▸ JOB
Please transcribe the data below exactly. Leave the pictures out.

▸ INFORMATION SUPPLIED
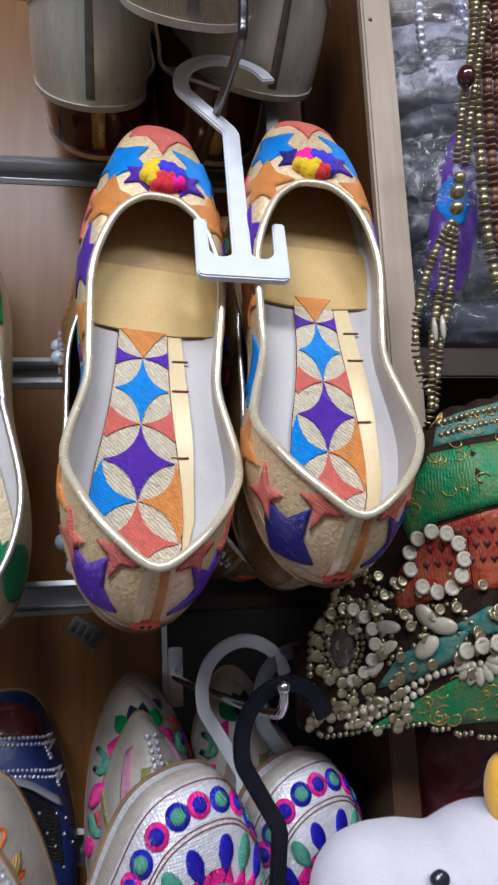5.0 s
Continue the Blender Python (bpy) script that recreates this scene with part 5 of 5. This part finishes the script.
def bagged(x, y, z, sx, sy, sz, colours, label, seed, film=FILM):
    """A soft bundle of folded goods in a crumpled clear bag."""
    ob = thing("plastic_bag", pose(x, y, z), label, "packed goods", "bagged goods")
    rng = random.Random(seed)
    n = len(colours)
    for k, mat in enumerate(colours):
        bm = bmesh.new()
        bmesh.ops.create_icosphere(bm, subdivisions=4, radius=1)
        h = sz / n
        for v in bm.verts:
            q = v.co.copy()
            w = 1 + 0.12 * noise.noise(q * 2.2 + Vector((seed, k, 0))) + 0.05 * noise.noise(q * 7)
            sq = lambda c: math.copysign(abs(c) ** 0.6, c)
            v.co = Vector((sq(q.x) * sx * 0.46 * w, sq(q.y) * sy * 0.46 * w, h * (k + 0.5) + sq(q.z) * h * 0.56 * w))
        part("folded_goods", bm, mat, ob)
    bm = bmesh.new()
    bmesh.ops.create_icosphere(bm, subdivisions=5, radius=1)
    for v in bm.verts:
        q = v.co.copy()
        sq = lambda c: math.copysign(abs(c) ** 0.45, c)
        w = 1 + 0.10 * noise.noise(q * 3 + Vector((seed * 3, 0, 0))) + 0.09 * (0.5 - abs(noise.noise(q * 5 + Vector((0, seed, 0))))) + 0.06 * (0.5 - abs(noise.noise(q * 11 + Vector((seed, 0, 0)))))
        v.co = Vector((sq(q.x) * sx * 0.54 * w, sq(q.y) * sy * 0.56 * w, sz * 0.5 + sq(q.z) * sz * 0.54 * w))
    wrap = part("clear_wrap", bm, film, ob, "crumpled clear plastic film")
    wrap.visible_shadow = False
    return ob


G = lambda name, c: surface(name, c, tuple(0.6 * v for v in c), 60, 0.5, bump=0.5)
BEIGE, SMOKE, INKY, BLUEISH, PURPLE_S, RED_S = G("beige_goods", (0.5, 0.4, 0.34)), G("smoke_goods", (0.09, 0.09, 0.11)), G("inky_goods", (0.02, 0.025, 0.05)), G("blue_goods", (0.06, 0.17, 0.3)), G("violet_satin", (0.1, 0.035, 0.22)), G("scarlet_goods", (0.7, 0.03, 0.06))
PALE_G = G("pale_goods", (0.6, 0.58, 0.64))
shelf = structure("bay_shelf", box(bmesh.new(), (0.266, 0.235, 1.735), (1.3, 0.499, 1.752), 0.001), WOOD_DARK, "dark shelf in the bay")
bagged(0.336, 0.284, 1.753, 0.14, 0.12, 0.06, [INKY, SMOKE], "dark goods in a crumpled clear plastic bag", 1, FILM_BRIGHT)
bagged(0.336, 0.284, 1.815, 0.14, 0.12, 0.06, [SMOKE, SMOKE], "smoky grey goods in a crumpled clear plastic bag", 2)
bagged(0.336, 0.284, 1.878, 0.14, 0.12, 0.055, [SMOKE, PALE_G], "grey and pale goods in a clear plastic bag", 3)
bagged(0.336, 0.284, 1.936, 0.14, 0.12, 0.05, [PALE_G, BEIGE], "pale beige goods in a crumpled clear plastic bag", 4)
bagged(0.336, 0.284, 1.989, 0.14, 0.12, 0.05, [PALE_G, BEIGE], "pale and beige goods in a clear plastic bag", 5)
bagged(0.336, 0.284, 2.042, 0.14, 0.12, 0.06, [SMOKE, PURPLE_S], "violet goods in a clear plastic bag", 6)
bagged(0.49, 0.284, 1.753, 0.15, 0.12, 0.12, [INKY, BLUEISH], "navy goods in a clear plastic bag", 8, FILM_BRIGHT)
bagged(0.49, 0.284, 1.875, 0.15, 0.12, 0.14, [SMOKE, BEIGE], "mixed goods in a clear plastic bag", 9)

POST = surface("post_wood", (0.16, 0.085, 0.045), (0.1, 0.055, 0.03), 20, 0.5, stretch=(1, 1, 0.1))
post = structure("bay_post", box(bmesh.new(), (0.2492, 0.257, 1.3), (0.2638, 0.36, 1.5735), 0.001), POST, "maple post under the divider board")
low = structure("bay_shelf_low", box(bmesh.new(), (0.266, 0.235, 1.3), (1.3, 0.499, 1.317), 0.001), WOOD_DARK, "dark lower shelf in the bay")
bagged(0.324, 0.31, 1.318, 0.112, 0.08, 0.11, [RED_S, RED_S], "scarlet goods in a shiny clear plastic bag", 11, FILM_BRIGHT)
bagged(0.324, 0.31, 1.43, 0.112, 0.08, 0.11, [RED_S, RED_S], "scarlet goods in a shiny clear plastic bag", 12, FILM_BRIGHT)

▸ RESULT
5.0 s
Continue the Blender Python (bpy) script that recreates this scene with part 5 of 5. This part finishes the script.
def bagged(x, y, z, sx, sy, sz, colours, label, seed, film=FILM):
    """A soft bundle of folded goods in a crumpled clear bag."""
    ob = thing("plastic_bag", pose(x, y, z), label, "packed goods", "bagged goods")
    rng = random.Random(seed)
    n = len(colours)
    for k, mat in enumerate(colours):
        bm = bmesh.new()
        bmesh.ops.create_icosphere(bm, subdivisions=4, radius=1)
        h = sz / n
        for v in bm.verts:
            q = v.co.copy()
            w = 1 + 0.12 * noise.noise(q * 2.2 + Vector((seed, k, 0))) + 0.05 * noise.noise(q * 7)
            sq = lambda c: math.copysign(abs(c) ** 0.6, c)
            v.co = Vector((sq(q.x) * sx * 0.46 * w, sq(q.y) * sy * 0.46 * w, h * (k + 0.5) + sq(q.z) * h * 0.56 * w))
        part("folded_goods", bm, mat, ob)
    bm = bmesh.new()
    bmesh.ops.create_icosphere(bm, subdivisions=5, radius=1)
    for v in bm.verts:
        q = v.co.copy()
        sq = lambda c: math.copysign(abs(c) ** 0.45, c)
        w = 1 + 0.10 * noise.noise(q * 3 + Vector((seed * 3, 0, 0))) + 0.09 * (0.5 - abs(noise.noise(q * 5 + Vector((0, seed, 0))))) + 0.06 * (0.5 - abs(noise.noise(q * 11 + Vector((seed, 0, 0)))))
        v.co = Vector((sq(q.x) * sx * 0.54 * w, sq(q.y) * sy * 0.56 * w, sz * 0.5 + sq(q.z) * sz * 0.54 * w))
    wrap = part("clear_wrap", bm, film, ob, "crumpled clear plastic film")
    wrap.visible_shadow = False
    return ob


G = lambda name, c: surface(name, c, tuple(0.6 * v for v in c), 60, 0.5, bump=0.5)
BEIGE, SMOKE, INKY, BLUEISH, PURPLE_S, RED_S = G("beige_goods", (0.5, 0.4, 0.34)), G("smoke_goods", (0.09, 0.09, 0.11)), G("inky_goods", (0.02, 0.025, 0.05)), G("blue_goods", (0.06, 0.17, 0.3)), G("violet_satin", (0.1, 0.035, 0.22)), G("scarlet_goods", (0.7, 0.03, 0.06))
PALE_G = G("pale_goods", (0.6, 0.58, 0.64))
shelf = structure("bay_shelf", box(bmesh.new(), (0.266, 0.235, 1.735), (1.3, 0.499, 1.752), 0.001), WOOD_DARK, "dark shelf in the bay")
bagged(0.336, 0.284, 1.753, 0.14, 0.12, 0.06, [INKY, SMOKE], "dark goods in a crumpled clear plastic bag", 1, FILM_BRIGHT)
bagged(0.336, 0.284, 1.815, 0.14, 0.12, 0.06, [SMOKE, SMOKE], "smoky grey goods in a crumpled clear plastic bag", 2)
bagged(0.336, 0.284, 1.878, 0.14, 0.12, 0.055, [SMOKE, PALE_G], "grey and pale goods in a clear plastic bag", 3)
bagged(0.336, 0.284, 1.936, 0.14, 0.12, 0.05, [PALE_G, BEIGE], "pale beige goods in a crumpled clear plastic bag", 4)
bagged(0.336, 0.284, 1.989, 0.14, 0.12, 0.05, [PALE_G, BEIGE], "pale and beige goods in a clear plastic bag", 5)
bagged(0.336, 0.284, 2.042, 0.14, 0.12, 0.06, [SMOKE, PURPLE_S], "violet goods in a clear plastic bag", 6)
bagged(0.49, 0.284, 1.753, 0.15, 0.12, 0.12, [INKY, BLUEISH], "navy goods in a clear plastic bag", 8, FILM_BRIGHT)
bagged(0.49, 0.284, 1.875, 0.15, 0.12, 0.14, [SMOKE, BEIGE], "mixed goods in a clear plastic bag", 9)

POST = surface("post_wood", (0.16, 0.085, 0.045), (0.1, 0.055, 0.03), 20, 0.5, stretch=(1, 1, 0.1))
post = structure("bay_post", box(bmesh.new(), (0.2492, 0.257, 1.3), (0.2638, 0.36, 1.5735), 0.001), POST, "maple post under the divider board")
low = structure("bay_shelf_low", box(bmesh.new(), (0.266, 0.235, 1.3), (1.3, 0.499, 1.317), 0.001), WOOD_DARK, "dark lower shelf in the bay")
bagged(0.324, 0.31, 1.318, 0.112, 0.08, 0.11, [RED_S, RED_S], "scarlet goods in a shiny clear plastic bag", 11, FILM_BRIGHT)
bagged(0.324, 0.31, 1.43, 0.112, 0.08, 0.11, [RED_S, RED_S], "scarlet goods in a shiny clear plastic bag", 12, FILM_BRIGHT)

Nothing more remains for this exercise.